The bill earmarks $190bn to create or expand clean energy and electric tax credits and $60bn for the same purpose for clean fuel and electric vehicles, according to the Committee for a Responsible Federal Budget, a leading nonpartisan, non-profit group focused on fiscal policy impacts based in Washington, DC.
Another $75bn in funding is targeted for other new or expanded climate-related tax benefits such as “green” manufacturing and workforce development, and $235bn is proposed for clean energy and climate resilience investments. These include $29bn to support rapid development of low- and zero-emission technologies and almost $6bn in rebates for residential electrification.
The bill leaves in place for 10 years the production tax credit (PTC), enacted in 1992 for eligible onshore wind projects, and the investment tax credit (ITC), which took effect in 2005 for solar installations and was later extended for offshore wind. Both have been phasing down in value with the PTC set to expire this year.

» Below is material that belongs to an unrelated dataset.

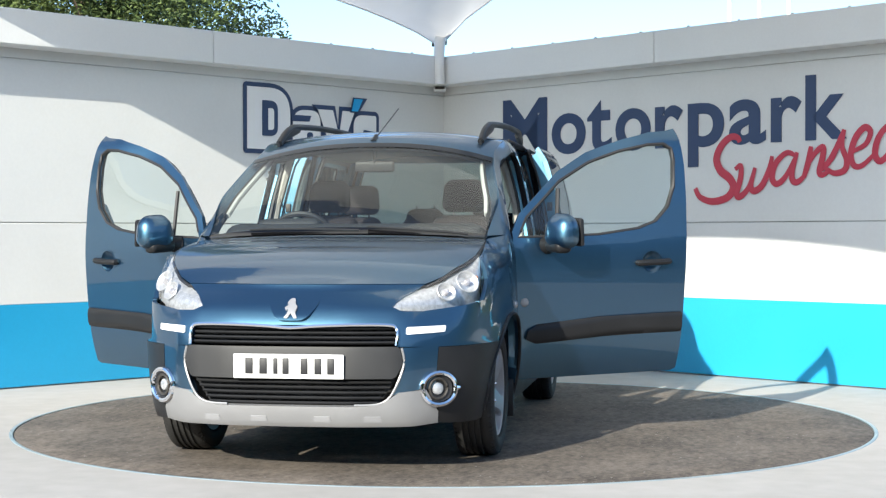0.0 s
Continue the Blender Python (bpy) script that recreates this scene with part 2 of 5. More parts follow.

For wind and solar projects to qualify for the full value of either credit, the bill requires sponsors to use American-made inputs and products such as steel and union labour. These and other stipulations that Biden had lobbied have been contentious.
For example, the PTC would have a starting value of $5/MWh – versus $18/MWh value this year – and increase to a ceiling of $25/MWh depending to the degree that sponsors employ union apprentices as a percentage of their total workforce and adhere to paying prevailing wages.
These requirements and those for domestic content could add to project costs, making both technologies less competitive. Most onshore installations are performed by workers who don’t belong to unions and employ solar panels and wind turbines with a large percentage of imported content.
Biden has been courting the blue collar vote with union workers, once a bedrock constituency for the Democratic Party, increasingly voting Republican in the belief the party is more attuned to their economic and social concerns.
Clean hydrogen tax credits worth $9bn would apply for facilities that begin construction before 2029.
The bill also earmarks $275m to the Departments of Energy and Interior and Federal Energy Regulatory Commission to develop more "efficient, accurate, and timely reviews for planning, permitting and approval processes" for clean energy and climate beneficial infrastructure projects.
Doing this promises to be a challenge for Biden, who as vice president watched a similar initiative by the Obama administration struggle to make the federal bureaucracies more responsive with interstate transmission on public lands the most egregious example.